Divide the inequality by $abc$. We get $$\frac{1}{a}a^a+\frac{1}{b}b^b+\frac{1}{c}c^c \geq 27$$By the weighted AM-GM, $$\frac{1}{a}a^a+\frac{1}{b}b^b+\frac{1}{c}c^c \geq abc \geq (\frac{3}{\frac{1}{a}+\frac{1}{b}+\frac{1}{c}})^3 =27$$

the $weighted$ $ power $ $ mean$ kills it basically

Note that by Young's Inequality for $3$ variables we have that $$\text{LHS} \geq (abc)^2,$$so it suffices to show that \begin{align*} (abc)^2 \geq 27(ab+bc+ca) &\iff abc \geq 27 \\ &\iff \frac{1}{3} \geq \frac{1}{\sqrt[3]{abc}} \\ \end{align*}which holds by AM-GM. QED

Cool Inequality, I pretty much headsolved this while walking to physics class. We start off with the following observation. Claim : $abc \ge 27$ Proof : Let $a+b+c=3u$ , $ab+bc+ca=3v^2$ and $abc=w^3$. Then, it is well known that $u\ge v \ge w$. Now, note that the condition that $\frac{1}{a}+\frac{1}{b}+\frac{1}{c}=1$ rewrites to $abc=ab+bc+ca$ and thus, \[w^3 = 3v^2 \ge 3w^2\]So, $w\ge 3$ and thus, \[abc=w^3 \ge 27\]as desired. With this observation in hand, we can finish off the problem.
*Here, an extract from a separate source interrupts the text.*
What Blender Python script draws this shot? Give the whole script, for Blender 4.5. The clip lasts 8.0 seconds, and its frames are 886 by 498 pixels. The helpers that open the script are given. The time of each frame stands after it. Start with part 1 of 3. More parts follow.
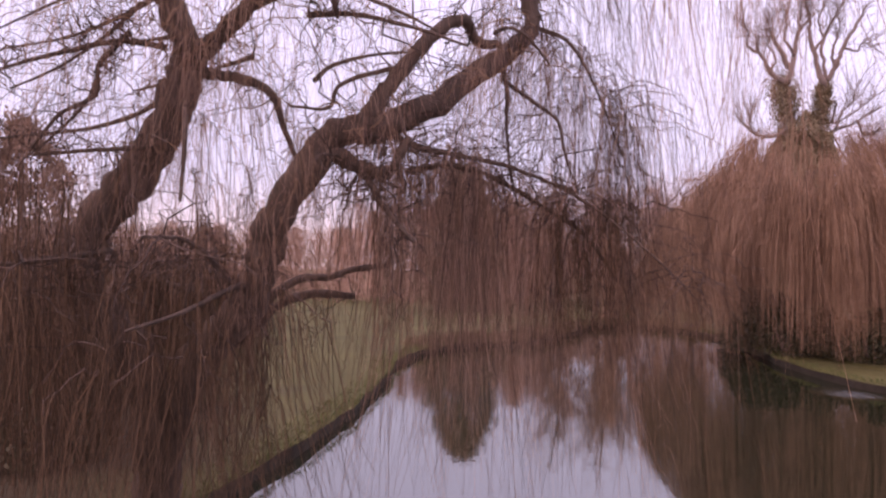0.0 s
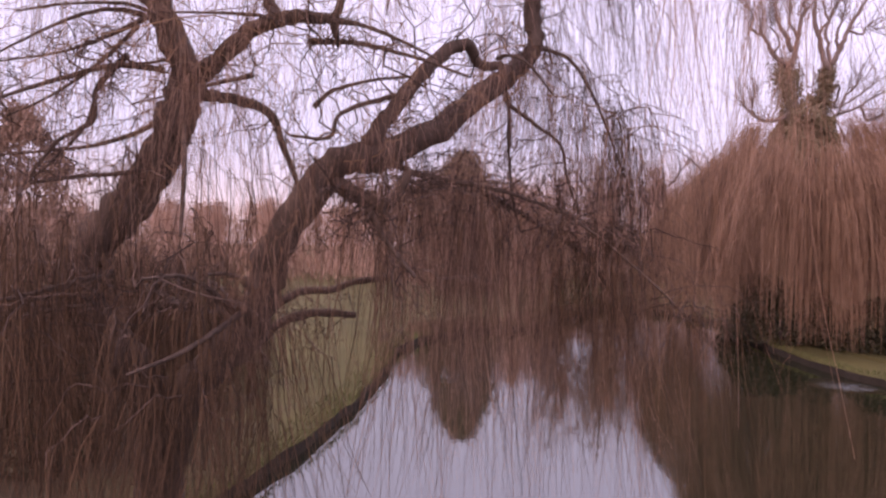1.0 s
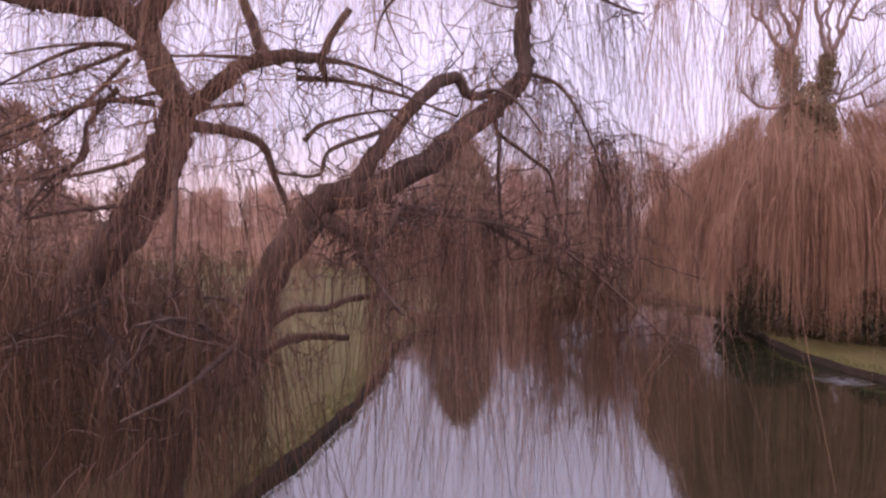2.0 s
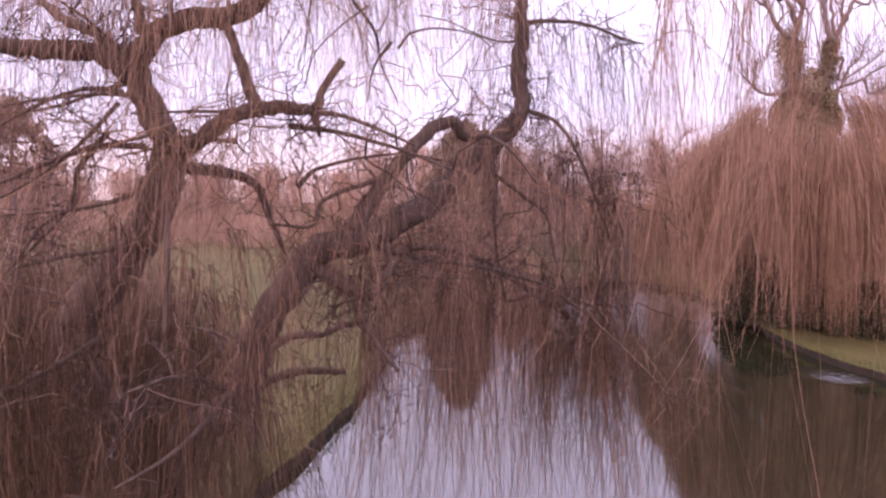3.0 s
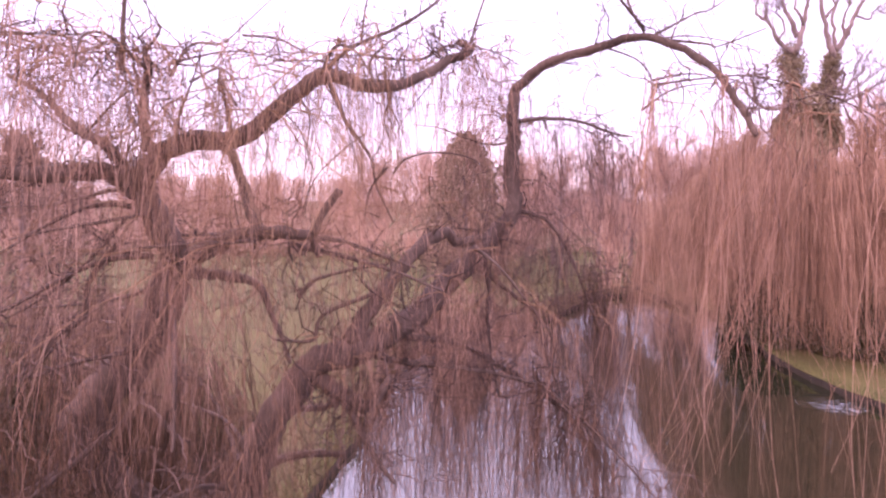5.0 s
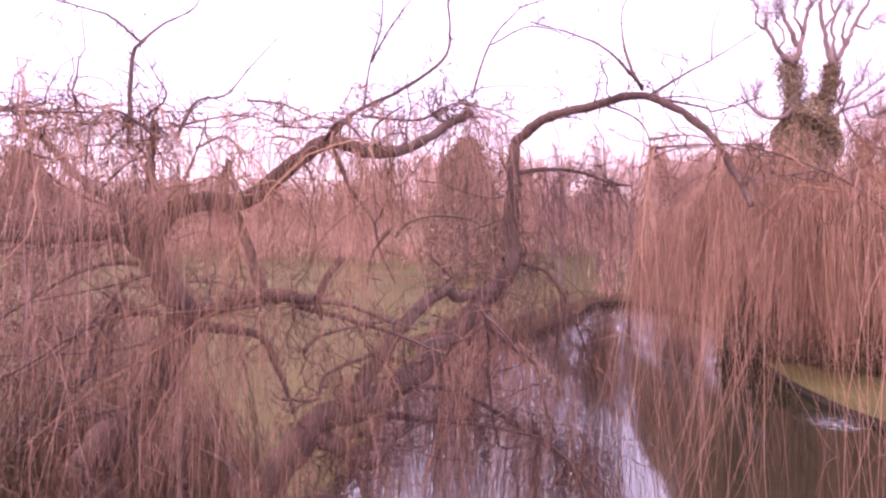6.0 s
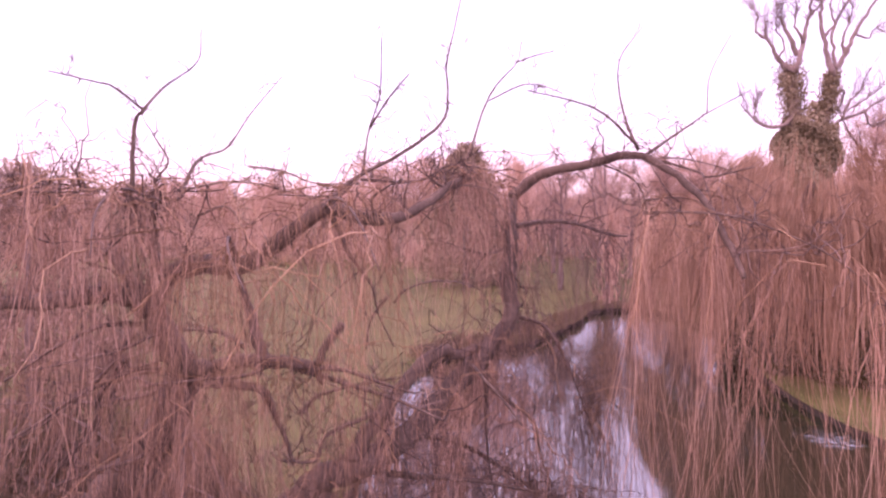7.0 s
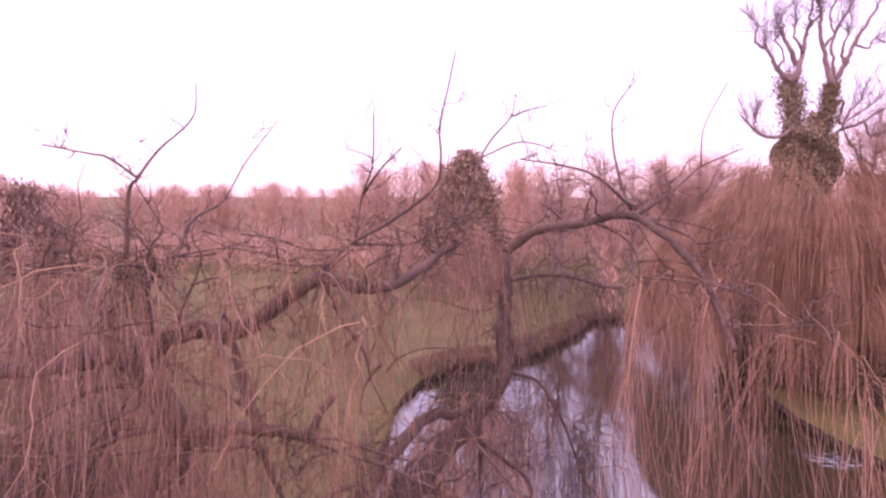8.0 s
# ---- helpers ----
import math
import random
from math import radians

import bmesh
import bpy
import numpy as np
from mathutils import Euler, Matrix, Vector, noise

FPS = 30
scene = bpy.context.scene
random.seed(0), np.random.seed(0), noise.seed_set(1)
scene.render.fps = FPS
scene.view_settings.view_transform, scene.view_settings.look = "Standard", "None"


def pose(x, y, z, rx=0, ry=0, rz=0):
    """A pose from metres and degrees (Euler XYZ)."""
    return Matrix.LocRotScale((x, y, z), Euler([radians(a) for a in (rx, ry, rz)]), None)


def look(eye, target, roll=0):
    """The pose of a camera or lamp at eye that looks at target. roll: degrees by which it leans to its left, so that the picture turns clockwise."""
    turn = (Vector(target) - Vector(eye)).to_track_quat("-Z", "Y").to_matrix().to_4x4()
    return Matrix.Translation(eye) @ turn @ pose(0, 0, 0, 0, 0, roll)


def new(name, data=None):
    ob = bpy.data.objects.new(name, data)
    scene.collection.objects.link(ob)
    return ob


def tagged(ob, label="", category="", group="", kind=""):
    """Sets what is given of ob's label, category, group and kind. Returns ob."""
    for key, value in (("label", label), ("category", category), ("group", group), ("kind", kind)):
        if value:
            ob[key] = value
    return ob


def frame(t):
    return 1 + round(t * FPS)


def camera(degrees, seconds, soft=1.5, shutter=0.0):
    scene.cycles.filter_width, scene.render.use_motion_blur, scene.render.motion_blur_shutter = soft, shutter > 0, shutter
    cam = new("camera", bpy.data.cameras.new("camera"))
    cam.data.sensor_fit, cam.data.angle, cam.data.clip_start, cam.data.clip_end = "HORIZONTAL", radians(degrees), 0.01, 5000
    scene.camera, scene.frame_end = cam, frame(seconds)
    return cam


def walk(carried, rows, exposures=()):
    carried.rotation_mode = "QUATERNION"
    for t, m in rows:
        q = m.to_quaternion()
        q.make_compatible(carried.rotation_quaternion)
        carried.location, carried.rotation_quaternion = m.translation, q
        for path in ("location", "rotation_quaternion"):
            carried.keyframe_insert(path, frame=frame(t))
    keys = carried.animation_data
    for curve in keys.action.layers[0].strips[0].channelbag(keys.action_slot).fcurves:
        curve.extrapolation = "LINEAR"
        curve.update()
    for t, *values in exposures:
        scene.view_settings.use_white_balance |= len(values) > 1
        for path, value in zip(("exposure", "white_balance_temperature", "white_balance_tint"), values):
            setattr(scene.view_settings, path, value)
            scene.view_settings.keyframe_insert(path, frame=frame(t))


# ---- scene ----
cam = camera(66.0, 8.0, soft=2.4)
PATH = [
    (0, (0.078, 0.069, 2.568), (-0.218, 2.045, 2.631), 0.6),
    (0.5, (0.038, 0.08, 2.732), (-0.256, 2.057, 2.786), 0.6),
    (1, (0.058, 0.078, 2.925), (-0.235, 2.056, 2.916), 0.8),
    (1.5, (0.124, 0.027, 3.078), (-0.173, 2.004, 3.045), 0.5),
    (3, (0.153, 0.108, 3.752), (-0.14, 2.082, 3.617), 0.5),
    (3.5, (0.203, 0.112, 3.955), (-0.094, 2.085, 3.815), 0.4),
    (4, (0.239, 0.099, 4.11), (-0.062, 2.071, 3.978), 0.1),
    (4.5, (0.247, 0.032, 4.316), (-0.059, 2.003, 4.179), 0.1),
    (6, (0.244, -0.081, 4.955), (-0.064, 1.89, 4.808), 0.2),
    (6.5, (0.247, -0.091, 5.186), (-0.062, 1.879, 5.037), 0.1),
    (7, (0.268, -0.112, 5.413), (-0.042, 1.857, 5.259), 0.2),
    (7.5, (0.305, -0.12, 5.654), (-0.007, 1.849, 5.497), 0.3),
    (8, (0.318, -0.085, 5.871), (0.005, 1.884, 5.716), 0.1),
]
walk(cam, [(t, look(eye, target, roll)) for t, eye, target, roll in PATH], exposures=[
    (0.0, 0.06, 6850, 30), (1.7, 0.05, 6800, 31), (2.8, 0.38, 6700, 34), (4.5, 0.96, 6600, 43), (6.0, 0.99, 6720, 53), (7.0, 0.84, 6760, 57), (8.0, 0.59, 6760, 60)])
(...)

Note that by Weighted AM-GM we have, \[a^{a-1}+b^{b-1}+c^{c-1} \ge \sqrt[\uproot{5} \frac{1}{a}+\frac{1}{b}+\frac{1}{c}]{abc}=abc\]Now, \[a^abc + b^bca + c^2ab \ge (abc)^2 \ge 27(abc)\left(\frac{1}{a}+\frac{1}{b}+\frac{1}{c}\right)=27bc + 27ca + 27ab\]with equality if and only if $a=b=c=3$, which proves the desired inequality.